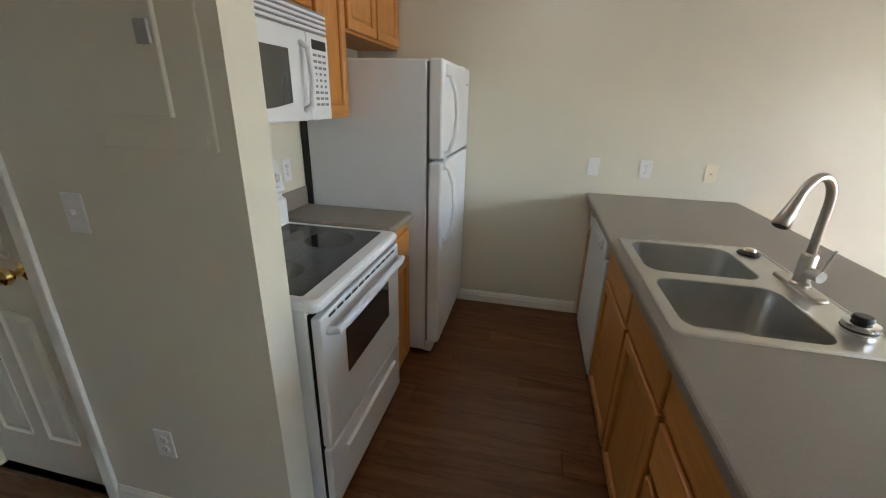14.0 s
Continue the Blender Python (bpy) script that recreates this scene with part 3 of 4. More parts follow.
# ---- stairs ----
def knee_wall(name, y0, y1, x_end, x_top):
    rise = 0.82
    ob = thing(name, (x_end, (y0 + y1) / 2, 0), "cream sloped stair wall with white cap", "stair wall", kind="structure")
    z = lambda x: 1.19 + (x_end - x) * rise
    bm = bmesh.new()
    prism(bm, [(x_top, 0), (x_end, 0), (x_end, z(x_end)), (x_top, z(x_top))], 1, y0, y1)
    part("wall_body", bm, WALL, ob)
    bm = bmesh.new()
    xe = x_end + 0.035
    prism(bm, [(x_top, z(x_top)), (xe, z(xe)), (xe + 0.012, z(xe) + 0.016), (x_top, z(x_top) + 0.032)], 1, y0 - 0.022, y1 + 0.022)
    prism(bm, [(x_top, z(x_top) - 0.05), (x_end, z(x_end) - 0.05), (x_end, z(x_end)), (x_top, z(x_top))], 1, y1, y1 + 0.012)
    part("cap", bm, TRIM, ob, "white painted sloping cap")
    part("baseboard", boxes((2.054 if y1 > -6.5 else 1.2, x_end + 0.012, y1, y1 + 0.013, 0, 0.085), (x_end, x_end + 0.013, y0 - 0.01, y1, 0, 0.085), bevel=0.004), TRIM, ob)
    return ob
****
▶ **Your objective**: Write out the lines above from the one containing "Continue the Blender" through the last, exactly as they are.

▶ **In response**:
Continue the Blender Python (bpy) script that recreates this scene with part 3 of 4. More parts follow.
# ---- stairs ----
def knee_wall(name, y0, y1, x_end, x_top):
    rise = 0.82
    ob = thing(name, (x_end, (y0 + y1) / 2, 0), "cream sloped stair wall with white cap", "stair wall", kind="structure")
    z = lambda x: 1.19 + (x_end - x) * rise
    bm = bmesh.new()
    prism(bm, [(x_top, 0), (x_end, 0), (x_end, z(x_end)), (x_top, z(x_top))], 1, y0, y1)
    part("wall_body", bm, WALL, ob)
    bm = bmesh.new()
    xe = x_end + 0.035
    prism(bm, [(x_top, z(x_top)), (xe, z(xe)), (xe + 0.012, z(xe) + 0.016), (x_top, z(x_top) + 0.032)], 1, y0 - 0.022, y1 + 0.022)
    prism(bm, [(x_top, z(x_top) - 0.05), (x_end, z(x_end) - 0.05), (x_end, z(x_end)), (x_top, z(x_top))], 1, y1, y1 + 0.012)
    part("cap", bm, TRIM, ob, "white painted sloping cap")
    part("baseboard", boxes((2.054 if y1 > -6.5 else 1.2, x_end + 0.012, y1, y1 + 0.013, 0, 0.085), (x_end, x_end + 0.013, y0 - 0.01, y1, 0, 0.085), bevel=0.004), TRIM, ob)
    return ob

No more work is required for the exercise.